Ellen Shumsky, a veteran Gay Liberation Front member, speaks on behalf of the Queer Liberation March in Sheridan Square, New York City on May 14, 2019.
Ellen Shumsky, a veteran Gay Liberation Front member, speaks on behalf of the Queer Liberation March in Sheridan Square, New York City on May 14, 2019.Tim Fitzsimons / NBC News

Ellen Shumsky, an original member of the early LGBTQ activist group Gay Liberation Front, was part of the Christopher Street Liberation Day march in 1970, and says it was the first time she felt she could “step out of my closet and be proud.” Shumsky, who now supports Reclaim Pride's efforts, said she’s disappointed in what the official NYC Pride March has become.

“When I see the parade now — the mardi gras, the floats and everybody is partying, and there’s all these commercial floats and advertising,” Shumsky explained, “it’s a little bit upsetting and a little bit sickening that we have lost that feeling of that first march that was just incredible — that we were out of the closets and into the streets.”

Shumsky and Reclaim Pride’s organizers said several original members of the Gay Liberation Front, which was founded in the late ’60s, turned down invitations to be grand marshals of the NYC Pride March, choosing instead to join the Queer Liberation March, which is modeled on the original 1970 march.

One of Reclaim Pride’s several gripes about the city-sanctioned Pride March is that the New York Police Department has, over the years, erected more and more crowd-control barriers to manage the crush of bystanders.
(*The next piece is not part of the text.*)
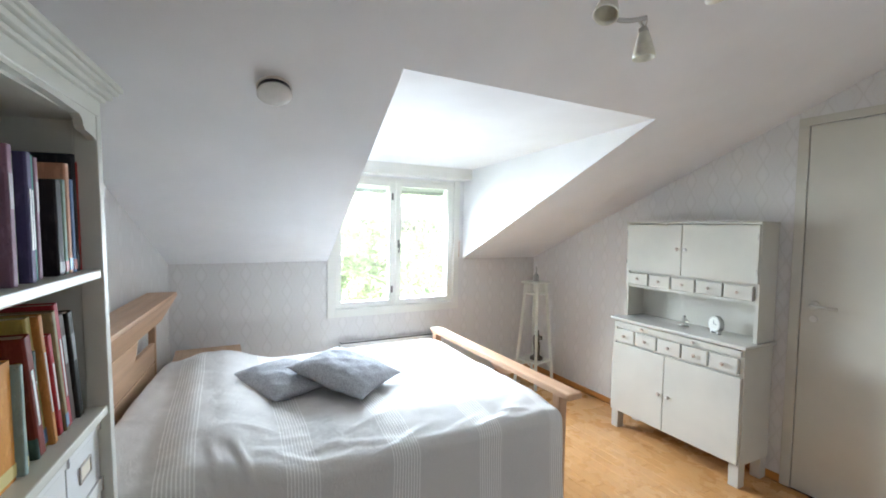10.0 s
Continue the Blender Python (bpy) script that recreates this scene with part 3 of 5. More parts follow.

These barriers, activists say, prevent anyone but “official” marchers from joining and are particularly troubling for disabled participants.

They say they met “repeatedly” with Heritage of Pride leadership “to return the march to the people, but they couldn’t see it, so we are taking responsibility to do it ourselves,” according to Ashley, one of Reclaim Pride’s organizers.

"Logistically, you can't do it without barricades. You can't do it without police, and in New York City, if you get a permit for an event of this scale, you automatically get police, you automatically get barricades," Sue Doster, Heritage of Pride's strategic planning director, told NBC News shortly before Reclaim Pride announced its final plans. "And the truth of the matter is, regarding sponsors, pride has gotten more and more expensive over the years."

Robin Scott, a member of the Reclaim Pride Coalition, said that after coming out as transgender four years ago, she rollerbladed “in exaltation of joy and rainbows” through Manhattan for her first two pride parades. But two years ago, as she prepared to step off for her third pride, Scott said she “ended up rolling in little circles behind a Chipotle float for four hours before I gave up and went home.”

Ann Northrop, a long-time LGBTQ activist and organizer with Reclaim Pride, said she and others have been negotiating with city officials for months and secured an “agreement” — not a permit — for the march. “These kinds of things don’t get permits, but we get official permission,” she explained.

In addition, the timing of the Queer Liberation March is designed so that the NYC Pride March — and the millions of people expected to travel to New York for the 50th anniversary of the Stonewall riots — can go off without a hitch at the same location, the Stonewall Inn, just several hours later.